Stated goal:
Set all the material down again unchanged, without the pictures.

Recorded data:
^^^^

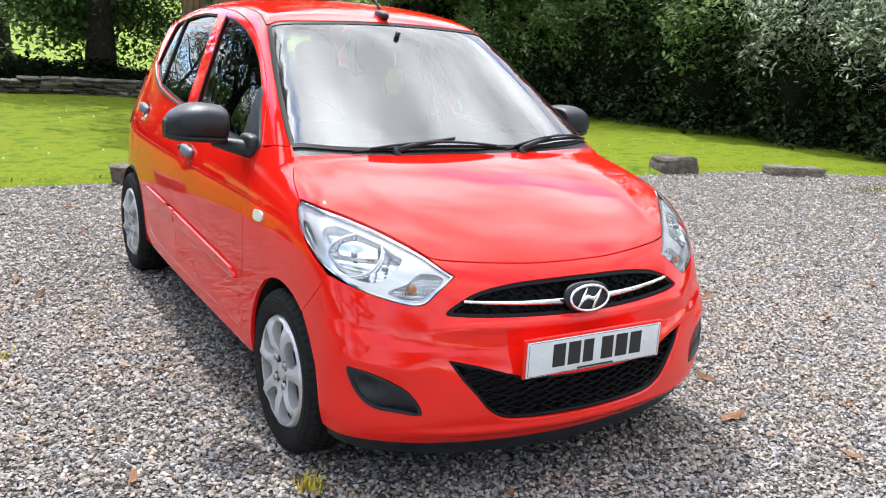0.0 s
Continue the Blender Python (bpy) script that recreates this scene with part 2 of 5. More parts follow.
def form(x, y, z):
    """Below nought inside the car's outer skin, above it outside."""
    x = np.abs(x)
    side = x - side_at(z) * taper_at(y)
    nose = (nose_at(z) + .32 * x**2 + .4 * x**6) - y
    tail = y - (tail_at(z) - .22 * x**2 - .3 * x**6)
    bonnet = (z - (bonnet_at(y) - .05 * x**2)) * .95
    screen = (z - (.965 + .638 * (y - .115 - .22 * x**2))) * .843
    roof = z - (roof_at(y) - .10 * x**2)
    top = smin(smax(bonnet, nose, .07), smax(screen, roof, .035), .006)
    body = smax(smax(side, top, .055), smax(nose, tail, .02), .05)
    return body


AXLE = np.array((0.0, 0.15))


def ray_from(mode, u, v):
    """Start and way of the ray that lays the plan point (u, v) onto the skin."""
    u, v = np.asarray(u, float), np.asarray(v, float)
    o, e = np.zeros_like(u), np.ones_like(u)
    if mode == "side":
        return np.stack([1.1 * e, u, v], -1), np.stack([-e, o, o], -1)
    if mode == "top":
        return np.stack([u, v, 1.9 * e], -1), np.stack([o, o, -e], -1)
    if mode == "tail":
        return np.stack([u, 3.1 * e, v], -1), np.stack([o, -e, o], -1)
    s, c = np.sin(np.radians(u)), -np.cos(np.radians(u))
    return np.stack([1.25 * s, AXLE[1] + 1.25 * c, v], -1), np.stack([-s, -c, o], -1)


def crossing(start, way, length=1.3, steps=160):
    """First place along each ray where it enters the skin."""
    t = np.linspace(0, length, steps)
    p = start[:, None, :] + t[None, :, None] * way[:, None, :]
    f = form(p[..., 0], p[..., 1], p[..., 2])
    hit = f < 0
    first = np.where(hit.any(1), hit.argmax(1), f.argmin(1))
    lo, hi = t[np.maximum(first - 1, 0)], t[first]
    for _ in range(26):
        mid = 0.5 * (lo + hi)
        q = start + mid[:, None] * way
        inside = form(q[:, 0], q[:, 1], q[:, 2]) < 0
        hi, lo = np.where(inside, mid, hi), np.where(inside, lo, mid)
    return start + (0.5 * (lo + hi))[:, None] * way


def normals(p, h=0.0015):
    g = np.stack([form(p[:, 0] + h * (i == 0), p[:, 1] + h * (i == 1), p[:, 2] + h * (i == 2)) - form(p[:, 0] - h * (i == 0), p[:, 1] - h * (i == 1), p[:, 2] - h * (i == 2)) for i in range(3)], -1)
    return g / np.linalg.norm(g, axis=1, keepdims=True)

# ---------- parts, panels ----------
def part(name, mesh, mat, parent, label=""):
    """Links a mesh or bmesh as one object under a thing or a part."""
    if isinstance(mesh, bmesh.types.BMesh):
        data = bpy.data.meshes.new(name)
        mesh.to_mesh(data)
        mesh.free()
        mesh = data
    ob = new(name, mesh)
    if mat and not mesh.materials:
        mesh.materials.append(mat)
    ob.parent = parent
    return tagged(ob, label=label)


def smooth(mesh, on=True):
    mesh.polygons.foreach_set("use_smooth", [on] * len(mesh.polygons))
    return mesh


def rounded(points, n=6, closed=True):
    """A Catmull-Rom curve through points."""
    p = [np.array(q, float) for q in points]
    out = []
    count = len(p) if closed else len(p) - 1
    for i in range(count):
        a, b, c, d = (p[(i + k) % len(p)] if closed else p[min(max(i + k, 0), len(p) - 1)] for k in (-1, 0, 1, 2))
        for s in np.arange(n) / n:
            out.append(0.5 * (2 * b + (c - a) * s + (2 * a - 5 * b + 4 * c - d) * s**2 + (3 * b - a - 3 * c + d) * s**3))
    if not closed:
        out.append(p[-1])
    return [tuple(q) for q in out]


def inside(poly, q):
    poly = np.asarray(poly)
    x, y = q[:, 0][:, None], q[:, 1][:, None]
    x0, y0 = poly[:, 0], poly[:, 1]
    x1, y1 = np.roll(x0, -1), np.roll(y0, -1)
    cross = (y0 > y) != (y1 > y)
    with np.errstate(divide="ignore", invalid="ignore"):
        at = (x1 - x0) * (y - y0) / (y1 - y0) + x0
    return (cross & (x < at)).sum(1) % 2 == 1


def area2(poly):
    p = np.asarray(poly)
    return 0.5 * np.sum(p[:, 0] * np.roll(p[:, 1], -1) - np.roll(p[:, 0], -1) * p[:, 1])


def inset(poly, d):
    """Moves an outline inwards by d (outwards where d is negative)."""
    p = np.asarray(poly, float)
    if area2(p) < 0:
        p = p[::-1]
    a, b = p - np.roll(p, 1, 0), np.roll(p, -1, 0) - p
    na = np.stack([-a[:, 1], a[:, 0]], -1) / (np.linalg.norm(a, axis=1)[:, None] + 1e-9)
    nb = np.stack([-b[:, 1], b[:, 0]], -1) / (np.linalg.norm(b, axis=1)[:, None] + 1e-9)
    m = na + nb
    m /= np.maximum((m * m).sum(1)[:, None] / 2, 0.55)
    return p + d * m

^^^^

Completed exercise:
0.0 s
Continue the Blender Python (bpy) script that recreates this scene with part 2 of 5. More parts follow.
def form(x, y, z):
    """Below nought inside the car's outer skin, above it outside."""
    x = np.abs(x)
    side = x - side_at(z) * taper_at(y)
    nose = (nose_at(z) + .32 * x**2 + .4 * x**6) - y
    tail = y - (tail_at(z) - .22 * x**2 - .3 * x**6)
    bonnet = (z - (bonnet_at(y) - .05 * x**2)) * .95
    screen = (z - (.965 + .638 * (y - .115 - .22 * x**2))) * .843
    roof = z - (roof_at(y) - .10 * x**2)
    top = smin(smax(bonnet, nose, .07), smax(screen, roof, .035), .006)
    body = smax(smax(side, top, .055), smax(nose, tail, .02), .05)
    return body


AXLE = np.array((0.0, 0.15))


def ray_from(mode, u, v):
    """Start and way of the ray that lays the plan point (u, v) onto the skin."""
    u, v = np.asarray(u, float), np.asarray(v, float)
    o, e = np.zeros_like(u), np.ones_like(u)
    if mode == "side":
        return np.stack([1.1 * e, u, v], -1), np.stack([-e, o, o], -1)
    if mode == "top":
        return np.stack([u, v, 1.9 * e], -1), np.stack([o, o, -e], -1)
    if mode == "tail":
        return np.stack([u, 3.1 * e, v], -1), np.stack([o, -e, o], -1)
    s, c = np.sin(np.radians(u)), -np.cos(np.radians(u))
    return np.stack([1.25 * s, AXLE[1] + 1.25 * c, v], -1), np.stack([-s, -c, o], -1)


def crossing(start, way, length=1.3, steps=160):
    """First place along each ray where it enters the skin."""
    t = np.linspace(0, length, steps)
    p = start[:, None, :] + t[None, :, None] * way[:, None, :]
    f = form(p[..., 0], p[..., 1], p[..., 2])
    hit = f < 0
    first = np.where(hit.any(1), hit.argmax(1), f.argmin(1))
    lo, hi = t[np.maximum(first - 1, 0)], t[first]
    for _ in range(26):
        mid = 0.5 * (lo + hi)
        q = start + mid[:, None] * way
        inside = form(q[:, 0], q[:, 1], q[:, 2]) < 0
        hi, lo = np.where(inside, mid, hi), np.where(inside, lo, mid)
    return start + (0.5 * (lo + hi))[:, None] * way


def normals(p, h=0.0015):
    g = np.stack([form(p[:, 0] + h * (i == 0), p[:, 1] + h * (i == 1), p[:, 2] + h * (i == 2)) - form(p[:, 0] - h * (i == 0), p[:, 1] - h * (i == 1), p[:, 2] - h * (i == 2)) for i in range(3)], -1)
    return g / np.linalg.norm(g, axis=1, keepdims=True)

# ---------- parts, panels ----------
def part(name, mesh, mat, parent, label=""):
    """Links a mesh or bmesh as one object under a thing or a part."""
    if isinstance(mesh, bmesh.types.BMesh):
        data = bpy.data.meshes.new(name)
        mesh.to_mesh(data)
        mesh.free()
        mesh = data
    ob = new(name, mesh)
    if mat and not mesh.materials:
        mesh.materials.append(mat)
    ob.parent = parent
    return tagged(ob, label=label)


def smooth(mesh, on=True):
    mesh.polygons.foreach_set("use_smooth", [on] * len(mesh.polygons))
    return mesh


def rounded(points, n=6, closed=True):
    """A Catmull-Rom curve through points."""
    p = [np.array(q, float) for q in points]
    out = []
    count = len(p) if closed else len(p) - 1
    for i in range(count):
        a, b, c, d = (p[(i + k) % len(p)] if closed else p[min(max(i + k, 0), len(p) - 1)] for k in (-1, 0, 1, 2))
        for s in np.arange(n) / n:
            out.append(0.5 * (2 * b + (c - a) * s + (2 * a - 5 * b + 4 * c - d) * s**2 + (3 * b - a - 3 * c + d) * s**3))
    if not closed:
        out.append(p[-1])
    return [tuple(q) for q in out]


def inside(poly, q):
    poly = np.asarray(poly)
    x, y = q[:, 0][:, None], q[:, 1][:, None]
    x0, y0 = poly[:, 0], poly[:, 1]
    x1, y1 = np.roll(x0, -1), np.roll(y0, -1)
    cross = (y0 > y) != (y1 > y)
    with np.errstate(divide="ignore", invalid="ignore"):
        at = (x1 - x0) * (y - y0) / (y1 - y0) + x0
    return (cross & (x < at)).sum(1) % 2 == 1


def area2(poly):
    p = np.asarray(poly)
    return 0.5 * np.sum(p[:, 0] * np.roll(p[:, 1], -1) - np.roll(p[:, 0], -1) * p[:, 1])


def inset(poly, d):
    """Moves an outline inwards by d (outwards where d is negative)."""
    p = np.asarray(poly, float)
    if area2(p) < 0:
        p = p[::-1]
    a, b = p - np.roll(p, 1, 0), np.roll(p, -1, 0) - p
    na = np.stack([-a[:, 1], a[:, 0]], -1) / (np.linalg.norm(a, axis=1)[:, None] + 1e-9)
    nb = np.stack([-b[:, 1], b[:, 0]], -1) / (np.linalg.norm(b, axis=1)[:, None] + 1e-9)
    m = na + nb
    m /= np.maximum((m * m).sum(1)[:, None] / 2, 0.55)
    return p + d * m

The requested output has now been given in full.